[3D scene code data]
--------

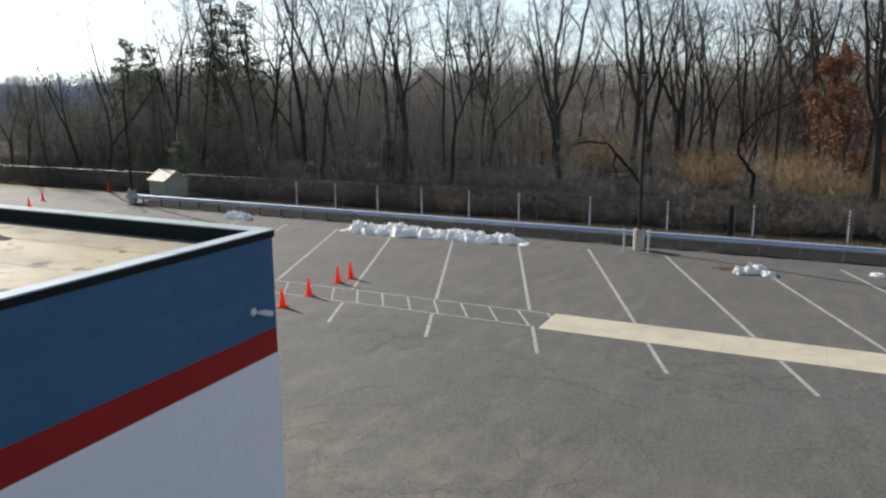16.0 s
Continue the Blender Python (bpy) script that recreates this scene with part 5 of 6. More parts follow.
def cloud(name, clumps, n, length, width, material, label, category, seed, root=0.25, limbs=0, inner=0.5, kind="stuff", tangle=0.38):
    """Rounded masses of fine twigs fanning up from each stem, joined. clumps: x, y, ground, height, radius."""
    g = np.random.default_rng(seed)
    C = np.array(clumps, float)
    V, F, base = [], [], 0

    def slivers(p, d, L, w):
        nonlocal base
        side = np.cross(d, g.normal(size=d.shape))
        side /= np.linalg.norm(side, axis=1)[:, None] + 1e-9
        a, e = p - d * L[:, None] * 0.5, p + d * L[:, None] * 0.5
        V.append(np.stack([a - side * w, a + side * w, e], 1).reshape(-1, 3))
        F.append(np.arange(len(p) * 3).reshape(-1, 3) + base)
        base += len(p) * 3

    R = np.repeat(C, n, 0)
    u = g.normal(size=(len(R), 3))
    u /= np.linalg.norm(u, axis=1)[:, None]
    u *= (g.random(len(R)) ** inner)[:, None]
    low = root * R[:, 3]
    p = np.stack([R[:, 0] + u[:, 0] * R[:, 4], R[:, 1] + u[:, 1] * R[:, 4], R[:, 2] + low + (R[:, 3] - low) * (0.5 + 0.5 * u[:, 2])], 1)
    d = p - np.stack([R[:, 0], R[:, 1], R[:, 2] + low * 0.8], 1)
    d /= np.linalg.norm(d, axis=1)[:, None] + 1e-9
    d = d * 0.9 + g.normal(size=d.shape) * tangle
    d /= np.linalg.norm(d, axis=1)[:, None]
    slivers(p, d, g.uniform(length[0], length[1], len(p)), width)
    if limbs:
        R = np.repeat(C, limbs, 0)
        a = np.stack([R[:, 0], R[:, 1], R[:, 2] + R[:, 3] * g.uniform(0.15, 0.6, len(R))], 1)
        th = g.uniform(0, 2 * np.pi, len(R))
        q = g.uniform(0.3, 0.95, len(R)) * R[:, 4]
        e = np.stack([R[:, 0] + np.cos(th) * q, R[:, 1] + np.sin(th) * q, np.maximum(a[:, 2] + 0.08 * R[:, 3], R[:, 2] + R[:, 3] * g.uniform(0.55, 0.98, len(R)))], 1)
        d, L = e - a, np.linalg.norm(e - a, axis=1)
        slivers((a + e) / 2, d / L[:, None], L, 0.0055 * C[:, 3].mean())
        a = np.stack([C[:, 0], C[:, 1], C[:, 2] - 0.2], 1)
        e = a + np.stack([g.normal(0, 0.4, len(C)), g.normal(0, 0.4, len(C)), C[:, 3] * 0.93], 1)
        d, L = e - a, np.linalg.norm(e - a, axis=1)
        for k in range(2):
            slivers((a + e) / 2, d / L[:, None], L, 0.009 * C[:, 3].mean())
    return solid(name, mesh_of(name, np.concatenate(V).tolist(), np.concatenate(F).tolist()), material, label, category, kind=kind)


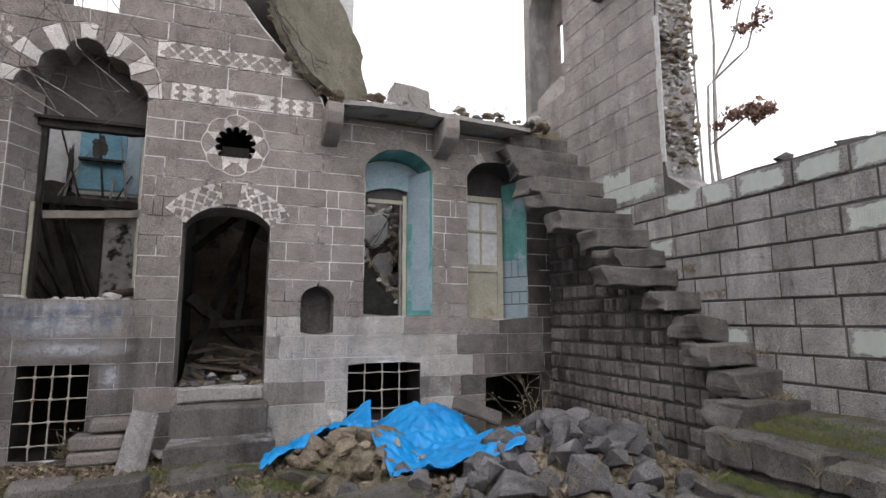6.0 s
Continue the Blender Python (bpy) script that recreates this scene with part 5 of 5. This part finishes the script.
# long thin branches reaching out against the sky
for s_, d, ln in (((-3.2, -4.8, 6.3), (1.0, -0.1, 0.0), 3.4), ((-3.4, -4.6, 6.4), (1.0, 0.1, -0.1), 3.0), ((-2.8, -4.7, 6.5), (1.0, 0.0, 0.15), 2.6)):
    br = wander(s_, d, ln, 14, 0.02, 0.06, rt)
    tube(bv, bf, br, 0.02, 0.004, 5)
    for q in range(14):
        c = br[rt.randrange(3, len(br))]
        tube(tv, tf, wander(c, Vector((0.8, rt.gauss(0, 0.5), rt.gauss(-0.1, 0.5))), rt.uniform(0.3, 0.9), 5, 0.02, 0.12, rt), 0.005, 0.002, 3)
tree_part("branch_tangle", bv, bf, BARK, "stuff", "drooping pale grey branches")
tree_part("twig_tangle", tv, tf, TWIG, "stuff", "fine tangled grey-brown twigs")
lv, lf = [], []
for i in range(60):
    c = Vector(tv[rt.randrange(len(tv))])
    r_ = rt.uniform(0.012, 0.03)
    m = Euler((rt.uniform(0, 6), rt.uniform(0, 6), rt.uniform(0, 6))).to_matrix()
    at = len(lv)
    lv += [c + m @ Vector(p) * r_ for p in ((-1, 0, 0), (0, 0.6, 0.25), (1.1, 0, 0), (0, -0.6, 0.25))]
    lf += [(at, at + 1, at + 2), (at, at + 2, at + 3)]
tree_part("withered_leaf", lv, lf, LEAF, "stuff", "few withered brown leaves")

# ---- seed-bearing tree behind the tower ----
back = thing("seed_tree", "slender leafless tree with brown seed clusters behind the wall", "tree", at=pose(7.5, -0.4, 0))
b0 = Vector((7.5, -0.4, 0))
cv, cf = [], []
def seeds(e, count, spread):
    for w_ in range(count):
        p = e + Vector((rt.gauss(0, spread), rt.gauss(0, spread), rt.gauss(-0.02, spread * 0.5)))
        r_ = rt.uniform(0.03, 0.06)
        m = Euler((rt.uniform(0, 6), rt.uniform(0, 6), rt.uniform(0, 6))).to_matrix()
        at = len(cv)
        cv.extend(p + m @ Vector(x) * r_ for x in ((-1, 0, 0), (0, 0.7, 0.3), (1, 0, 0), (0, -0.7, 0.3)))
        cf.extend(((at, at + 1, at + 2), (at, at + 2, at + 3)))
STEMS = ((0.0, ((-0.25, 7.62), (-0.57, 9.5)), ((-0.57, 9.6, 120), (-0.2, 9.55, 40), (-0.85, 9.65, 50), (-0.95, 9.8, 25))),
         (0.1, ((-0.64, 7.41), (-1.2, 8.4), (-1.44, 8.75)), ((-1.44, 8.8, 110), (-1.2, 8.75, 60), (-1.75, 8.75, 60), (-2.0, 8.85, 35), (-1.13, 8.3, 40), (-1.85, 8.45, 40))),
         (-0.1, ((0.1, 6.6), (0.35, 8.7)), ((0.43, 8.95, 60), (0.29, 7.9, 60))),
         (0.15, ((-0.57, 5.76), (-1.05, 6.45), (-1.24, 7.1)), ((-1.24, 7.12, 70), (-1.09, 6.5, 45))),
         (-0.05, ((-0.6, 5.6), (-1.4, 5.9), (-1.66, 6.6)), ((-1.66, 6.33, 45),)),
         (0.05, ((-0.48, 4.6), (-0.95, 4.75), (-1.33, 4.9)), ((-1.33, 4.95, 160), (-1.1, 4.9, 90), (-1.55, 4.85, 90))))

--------

> Your task
Leave out the pictures and print each record exactly as it stands.

> Task result
16.0 s
Continue the Blender Python (bpy) script that recreates this scene with part 5 of 6. More parts follow.
def cloud(name, clumps, n, length, width, material, label, category, seed, root=0.25, limbs=0, inner=0.5, kind="stuff", tangle=0.38):
    """Rounded masses of fine twigs fanning up from each stem, joined. clumps: x, y, ground, height, radius."""
    g = np.random.default_rng(seed)
    C = np.array(clumps, float)
    V, F, base = [], [], 0

    def slivers(p, d, L, w):
        nonlocal base
        side = np.cross(d, g.normal(size=d.shape))
        side /= np.linalg.norm(side, axis=1)[:, None] + 1e-9
        a, e = p - d * L[:, None] * 0.5, p + d * L[:, None] * 0.5
        V.append(np.stack([a - side * w, a + side * w, e], 1).reshape(-1, 3))
        F.append(np.arange(len(p) * 3).reshape(-1, 3) + base)
        base += len(p) * 3

    R = np.repeat(C, n, 0)
    u = g.normal(size=(len(R), 3))
    u /= np.linalg.norm(u, axis=1)[:, None]
    u *= (g.random(len(R)) ** inner)[:, None]
    low = root * R[:, 3]
    p = np.stack([R[:, 0] + u[:, 0] * R[:, 4], R[:, 1] + u[:, 1] * R[:, 4], R[:, 2] + low + (R[:, 3] - low) * (0.5 + 0.5 * u[:, 2])], 1)
    d = p - np.stack([R[:, 0], R[:, 1], R[:, 2] + low * 0.8], 1)
    d /= np.linalg.norm(d, axis=1)[:, None] + 1e-9
    d = d * 0.9 + g.normal(size=d.shape) * tangle
    d /= np.linalg.norm(d, axis=1)[:, None]
    slivers(p, d, g.uniform(length[0], length[1], len(p)), width)
    if limbs:
        R = np.repeat(C, limbs, 0)
        a = np.stack([R[:, 0], R[:, 1], R[:, 2] + R[:, 3] * g.uniform(0.15, 0.6, len(R))], 1)
        th = g.uniform(0, 2 * np.pi, len(R))
        q = g.uniform(0.3, 0.95, len(R)) * R[:, 4]
        e = np.stack([R[:, 0] + np.cos(th) * q, R[:, 1] + np.sin(th) * q, np.maximum(a[:, 2] + 0.08 * R[:, 3], R[:, 2] + R[:, 3] * g.uniform(0.55, 0.98, len(R)))], 1)
        d, L = e - a, np.linalg.norm(e - a, axis=1)
        slivers((a + e) / 2, d / L[:, None], L, 0.0055 * C[:, 3].mean())
        a = np.stack([C[:, 0], C[:, 1], C[:, 2] - 0.2], 1)
        e = a + np.stack([g.normal(0, 0.4, len(C)), g.normal(0, 0.4, len(C)), C[:, 3] * 0.93], 1)
        d, L = e - a, np.linalg.norm(e - a, axis=1)
        for k in range(2):
            slivers((a + e) / 2, d / L[:, None], L, 0.009 * C[:, 3].mean())
    return solid(name, mesh_of(name, np.concatenate(V).tolist(), np.concatenate(F).tolist()), material, label, category, kind=kind)


6.0 s
Continue the Blender Python (bpy) script that recreates this scene with part 5 of 5. This part finishes the script.
# long thin branches reaching out against the sky
for s_, d, ln in (((-3.2, -4.8, 6.3), (1.0, -0.1, 0.0), 3.4), ((-3.4, -4.6, 6.4), (1.0, 0.1, -0.1), 3.0), ((-2.8, -4.7, 6.5), (1.0, 0.0, 0.15), 2.6)):
    br = wander(s_, d, ln, 14, 0.02, 0.06, rt)
    tube(bv, bf, br, 0.02, 0.004, 5)
    for q in range(14):
        c = br[rt.randrange(3, len(br))]
        tube(tv, tf, wander(c, Vector((0.8, rt.gauss(0, 0.5), rt.gauss(-0.1, 0.5))), rt.uniform(0.3, 0.9), 5, 0.02, 0.12, rt), 0.005, 0.002, 3)
tree_part("branch_tangle", bv, bf, BARK, "stuff", "drooping pale grey branches")
tree_part("twig_tangle", tv, tf, TWIG, "stuff", "fine tangled grey-brown twigs")
lv, lf = [], []
for i in range(60):
    c = Vector(tv[rt.randrange(len(tv))])
    r_ = rt.uniform(0.012, 0.03)
    m = Euler((rt.uniform(0, 6), rt.uniform(0, 6), rt.uniform(0, 6))).to_matrix()
    at = len(lv)
    lv += [c + m @ Vector(p) * r_ for p in ((-1, 0, 0), (0, 0.6, 0.25), (1.1, 0, 0), (0, -0.6, 0.25))]
    lf += [(at, at + 1, at + 2), (at, at + 2, at + 3)]
tree_part("withered_leaf", lv, lf, LEAF, "stuff", "few withered brown leaves")

# ---- seed-bearing tree behind the tower ----
back = thing("seed_tree", "slender leafless tree with brown seed clusters behind the wall", "tree", at=pose(7.5, -0.4, 0))
b0 = Vector((7.5, -0.4, 0))
cv, cf = [], []
def seeds(e, count, spread):
    for w_ in range(count):
        p = e + Vector((rt.gauss(0, spread), rt.gauss(0, spread), rt.gauss(-0.02, spread * 0.5)))
        r_ = rt.uniform(0.03, 0.06)
        m = Euler((rt.uniform(0, 6), rt.uniform(0, 6), rt.uniform(0, 6))).to_matrix()
        at = len(cv)
        cv.extend(p + m @ Vector(x) * r_ for x in ((-1, 0, 0), (0, 0.7, 0.3), (1, 0, 0), (0, -0.7, 0.3)))
        cf.extend(((at, at + 1, at + 2), (at, at + 2, at + 3)))
STEMS = ((0.0, ((-0.25, 7.62), (-0.57, 9.5)), ((-0.57, 9.6, 120), (-0.2, 9.55, 40), (-0.85, 9.65, 50), (-0.95, 9.8, 25))),
         (0.1, ((-0.64, 7.41), (-1.2, 8.4), (-1.44, 8.75)), ((-1.44, 8.8, 110), (-1.2, 8.75, 60), (-1.75, 8.75, 60), (-2.0, 8.85, 35), (-1.13, 8.3, 40), (-1.85, 8.45, 40))),
         (-0.1, ((0.1, 6.6), (0.35, 8.7)), ((0.43, 8.95, 60), (0.29, 7.9, 60))),
         (0.15, ((-0.57, 5.76), (-1.05, 6.45), (-1.24, 7.1)), ((-1.24, 7.12, 70), (-1.09, 6.5, 45))),
         (-0.05, ((-0.6, 5.6), (-1.4, 5.9), (-1.66, 6.6)), ((-1.66, 6.33, 45),)),
         (0.05, ((-0.48, 4.6), (-0.95, 4.75), (-1.33, 4.9)), ((-1.33, 4.95, 160), (-1.1, 4.9, 90), (-1.55, 4.85, 90))))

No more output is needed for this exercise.